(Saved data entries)
______

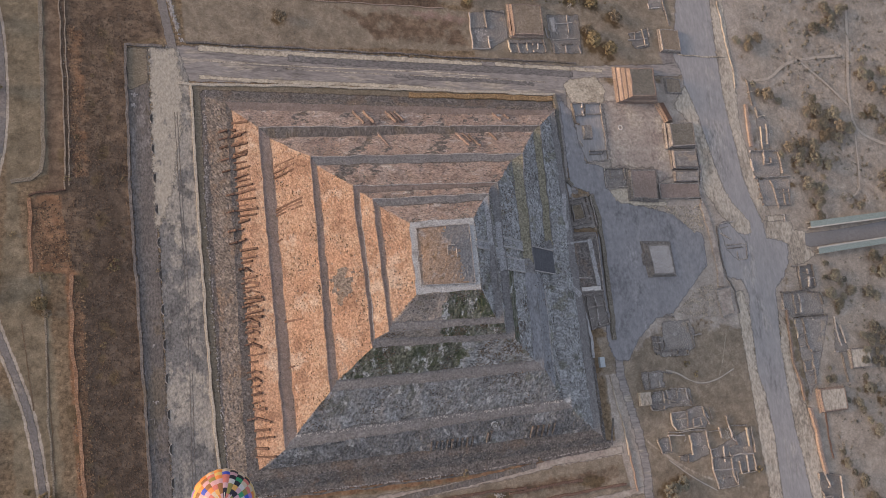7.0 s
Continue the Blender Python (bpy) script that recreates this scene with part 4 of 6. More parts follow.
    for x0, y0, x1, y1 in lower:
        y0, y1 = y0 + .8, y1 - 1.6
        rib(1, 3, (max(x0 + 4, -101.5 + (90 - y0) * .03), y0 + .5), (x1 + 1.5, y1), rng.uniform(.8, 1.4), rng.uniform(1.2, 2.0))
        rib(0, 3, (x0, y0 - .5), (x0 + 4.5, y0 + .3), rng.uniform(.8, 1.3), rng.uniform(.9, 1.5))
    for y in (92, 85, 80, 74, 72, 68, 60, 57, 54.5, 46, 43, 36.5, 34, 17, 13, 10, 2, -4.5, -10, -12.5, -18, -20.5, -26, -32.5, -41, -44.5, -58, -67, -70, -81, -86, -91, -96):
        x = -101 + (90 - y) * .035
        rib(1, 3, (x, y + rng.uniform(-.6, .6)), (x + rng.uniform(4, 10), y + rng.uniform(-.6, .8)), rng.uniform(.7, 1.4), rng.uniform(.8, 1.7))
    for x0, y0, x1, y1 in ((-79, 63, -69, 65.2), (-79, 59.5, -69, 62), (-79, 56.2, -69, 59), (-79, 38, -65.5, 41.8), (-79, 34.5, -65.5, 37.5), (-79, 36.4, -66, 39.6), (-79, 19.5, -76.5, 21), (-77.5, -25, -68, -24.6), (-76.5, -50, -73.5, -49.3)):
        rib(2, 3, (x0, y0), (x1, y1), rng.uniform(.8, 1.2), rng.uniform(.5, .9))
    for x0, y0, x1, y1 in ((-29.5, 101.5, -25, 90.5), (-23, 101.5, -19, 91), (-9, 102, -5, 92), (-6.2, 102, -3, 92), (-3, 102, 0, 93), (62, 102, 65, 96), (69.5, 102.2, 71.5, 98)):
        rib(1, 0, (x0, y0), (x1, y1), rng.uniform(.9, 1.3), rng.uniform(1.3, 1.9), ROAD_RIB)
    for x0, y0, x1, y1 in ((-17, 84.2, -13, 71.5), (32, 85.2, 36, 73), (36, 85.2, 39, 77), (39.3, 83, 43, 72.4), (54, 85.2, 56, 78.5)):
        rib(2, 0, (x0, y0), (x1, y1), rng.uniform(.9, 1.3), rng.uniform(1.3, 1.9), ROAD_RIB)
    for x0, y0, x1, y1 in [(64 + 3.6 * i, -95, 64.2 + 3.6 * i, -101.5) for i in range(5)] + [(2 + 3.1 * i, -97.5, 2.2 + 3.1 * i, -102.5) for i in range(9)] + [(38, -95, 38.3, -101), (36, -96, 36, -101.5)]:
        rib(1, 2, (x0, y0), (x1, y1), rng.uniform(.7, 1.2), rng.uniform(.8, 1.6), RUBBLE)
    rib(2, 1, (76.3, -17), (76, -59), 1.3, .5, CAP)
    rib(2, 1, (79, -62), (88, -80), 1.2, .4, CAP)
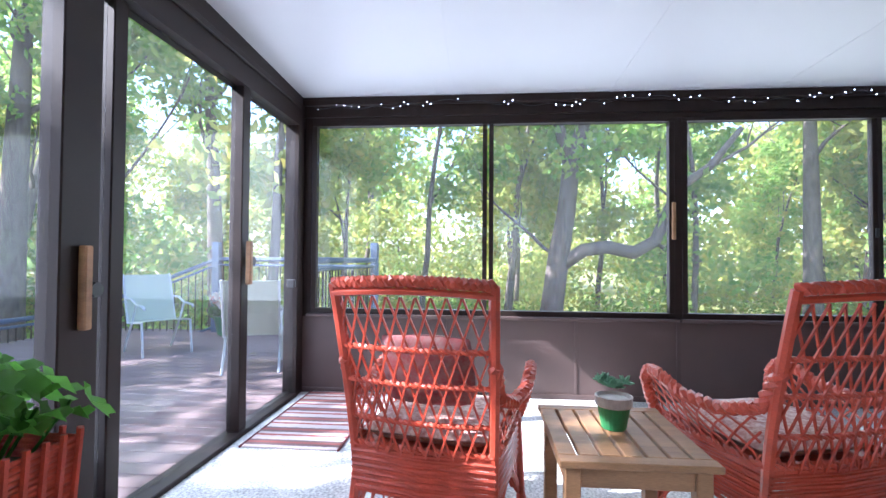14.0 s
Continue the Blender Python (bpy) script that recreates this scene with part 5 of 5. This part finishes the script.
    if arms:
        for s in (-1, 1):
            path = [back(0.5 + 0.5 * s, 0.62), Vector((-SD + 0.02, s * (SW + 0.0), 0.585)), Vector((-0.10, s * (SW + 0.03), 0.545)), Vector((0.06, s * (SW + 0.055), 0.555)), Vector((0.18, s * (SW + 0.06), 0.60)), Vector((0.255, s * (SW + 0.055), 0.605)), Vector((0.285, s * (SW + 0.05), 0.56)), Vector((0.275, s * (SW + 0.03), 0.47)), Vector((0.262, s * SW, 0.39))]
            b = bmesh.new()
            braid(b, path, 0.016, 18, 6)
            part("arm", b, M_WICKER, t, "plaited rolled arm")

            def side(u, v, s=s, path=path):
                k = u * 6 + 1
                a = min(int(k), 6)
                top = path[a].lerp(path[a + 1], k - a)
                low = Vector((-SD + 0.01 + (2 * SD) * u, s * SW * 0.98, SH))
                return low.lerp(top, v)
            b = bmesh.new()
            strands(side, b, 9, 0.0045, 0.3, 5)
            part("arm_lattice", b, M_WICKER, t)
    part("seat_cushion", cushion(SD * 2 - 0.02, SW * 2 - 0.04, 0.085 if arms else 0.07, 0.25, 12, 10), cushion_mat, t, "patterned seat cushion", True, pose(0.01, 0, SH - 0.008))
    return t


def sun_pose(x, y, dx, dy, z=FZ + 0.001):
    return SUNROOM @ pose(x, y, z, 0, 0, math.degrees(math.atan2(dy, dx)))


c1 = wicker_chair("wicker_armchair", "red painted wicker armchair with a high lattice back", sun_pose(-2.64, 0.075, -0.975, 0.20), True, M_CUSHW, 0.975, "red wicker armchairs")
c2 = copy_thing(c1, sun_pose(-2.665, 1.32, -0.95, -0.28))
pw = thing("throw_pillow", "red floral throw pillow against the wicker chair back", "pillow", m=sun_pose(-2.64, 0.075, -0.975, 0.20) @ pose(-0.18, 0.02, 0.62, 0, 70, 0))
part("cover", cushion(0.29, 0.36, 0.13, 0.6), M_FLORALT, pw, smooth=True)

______

== What you should do ==
Exactly reproduce each record, leaving out any pictures.

== Output for this exercise ==
7.0 s
Continue the Blender Python (bpy) script that recreates this scene with part 4 of 6. More parts follow.
    for x0, y0, x1, y1 in lower:
        y0, y1 = y0 + .8, y1 - 1.6
        rib(1, 3, (max(x0 + 4, -101.5 + (90 - y0) * .03), y0 + .5), (x1 + 1.5, y1), rng.uniform(.8, 1.4), rng.uniform(1.2, 2.0))
        rib(0, 3, (x0, y0 - .5), (x0 + 4.5, y0 + .3), rng.uniform(.8, 1.3), rng.uniform(.9, 1.5))
    for y in (92, 85, 80, 74, 72, 68, 60, 57, 54.5, 46, 43, 36.5, 34, 17, 13, 10, 2, -4.5, -10, -12.5, -18, -20.5, -26, -32.5, -41, -44.5, -58, -67, -70, -81, -86, -91, -96):
        x = -101 + (90 - y) * .035
        rib(1, 3, (x, y + rng.uniform(-.6, .6)), (x + rng.uniform(4, 10), y + rng.uniform(-.6, .8)), rng.uniform(.7, 1.4), rng.uniform(.8, 1.7))
    for x0, y0, x1, y1 in ((-79, 63, -69, 65.2), (-79, 59.5, -69, 62), (-79, 56.2, -69, 59), (-79, 38, -65.5, 41.8), (-79, 34.5, -65.5, 37.5), (-79, 36.4, -66, 39.6), (-79, 19.5, -76.5, 21), (-77.5, -25, -68, -24.6), (-76.5, -50, -73.5, -49.3)):
        rib(2, 3, (x0, y0), (x1, y1), rng.uniform(.8, 1.2), rng.uniform(.5, .9))
    for x0, y0, x1, y1 in ((-29.5, 101.5, -25, 90.5), (-23, 101.5, -19, 91), (-9, 102, -5, 92), (-6.2, 102, -3, 92), (-3, 102, 0, 93), (62, 102, 65, 96), (69.5, 102.2, 71.5, 98)):
        rib(1, 0, (x0, y0), (x1, y1), rng.uniform(.9, 1.3), rng.uniform(1.3, 1.9), ROAD_RIB)
    for x0, y0, x1, y1 in ((-17, 84.2, -13, 71.5), (32, 85.2, 36, 73), (36, 85.2, 39, 77), (39.3, 83, 43, 72.4), (54, 85.2, 56, 78.5)):
        rib(2, 0, (x0, y0), (x1, y1), rng.uniform(.9, 1.3), rng.uniform(1.3, 1.9), ROAD_RIB)
    for x0, y0, x1, y1 in [(64 + 3.6 * i, -95, 64.2 + 3.6 * i, -101.5) for i in range(5)] + [(2 + 3.1 * i, -97.5, 2.2 + 3.1 * i, -102.5) for i in range(9)] + [(38, -95, 38.3, -101), (36, -96, 36, -101.5)]:
        rib(1, 2, (x0, y0), (x1, y1), rng.uniform(.7, 1.2), rng.uniform(.8, 1.6), RUBBLE)
    rib(2, 1, (76.3, -17), (76, -59), 1.3, .5, CAP)
    rib(2, 1, (79, -62), (88, -80), 1.2, .4, CAP)
14.0 s
Continue the Blender Python (bpy) script that recreates this scene with part 5 of 5. This part finishes the script.
    if arms:
        for s in (-1, 1):
            path = [back(0.5 + 0.5 * s, 0.62), Vector((-SD + 0.02, s * (SW + 0.0), 0.585)), Vector((-0.10, s * (SW + 0.03), 0.545)), Vector((0.06, s * (SW + 0.055), 0.555)), Vector((0.18, s * (SW + 0.06), 0.60)), Vector((0.255, s * (SW + 0.055), 0.605)), Vector((0.285, s * (SW + 0.05), 0.56)), Vector((0.275, s * (SW + 0.03), 0.47)), Vector((0.262, s * SW, 0.39))]
            b = bmesh.new()
            braid(b, path, 0.016, 18, 6)
            part("arm", b, M_WICKER, t, "plaited rolled arm")

            def side(u, v, s=s, path=path):
                k = u * 6 + 1
                a = min(int(k), 6)
                top = path[a].lerp(path[a + 1], k - a)
                low = Vector((-SD + 0.01 + (2 * SD) * u, s * SW * 0.98, SH))
                return low.lerp(top, v)
            b = bmesh.new()
            strands(side, b, 9, 0.0045, 0.3, 5)
            part("arm_lattice", b, M_WICKER, t)
    part("seat_cushion", cushion(SD * 2 - 0.02, SW * 2 - 0.04, 0.085 if arms else 0.07, 0.25, 12, 10), cushion_mat, t, "patterned seat cushion", True, pose(0.01, 0, SH - 0.008))
    return t


def sun_pose(x, y, dx, dy, z=FZ + 0.001):
    return SUNROOM @ pose(x, y, z, 0, 0, math.degrees(math.atan2(dy, dx)))


c1 = wicker_chair("wicker_armchair", "red painted wicker armchair with a high lattice back", sun_pose(-2.64, 0.075, -0.975, 0.20), True, M_CUSHW, 0.975, "red wicker armchairs")
c2 = copy_thing(c1, sun_pose(-2.665, 1.32, -0.95, -0.28))
pw = thing("throw_pillow", "red floral throw pillow against the wicker chair back", "pillow", m=sun_pose(-2.64, 0.075, -0.975, 0.20) @ pose(-0.18, 0.02, 0.62, 0, 70, 0))
part("cover", cushion(0.29, 0.36, 0.13, 0.6), M_FLORALT, pw, smooth=True)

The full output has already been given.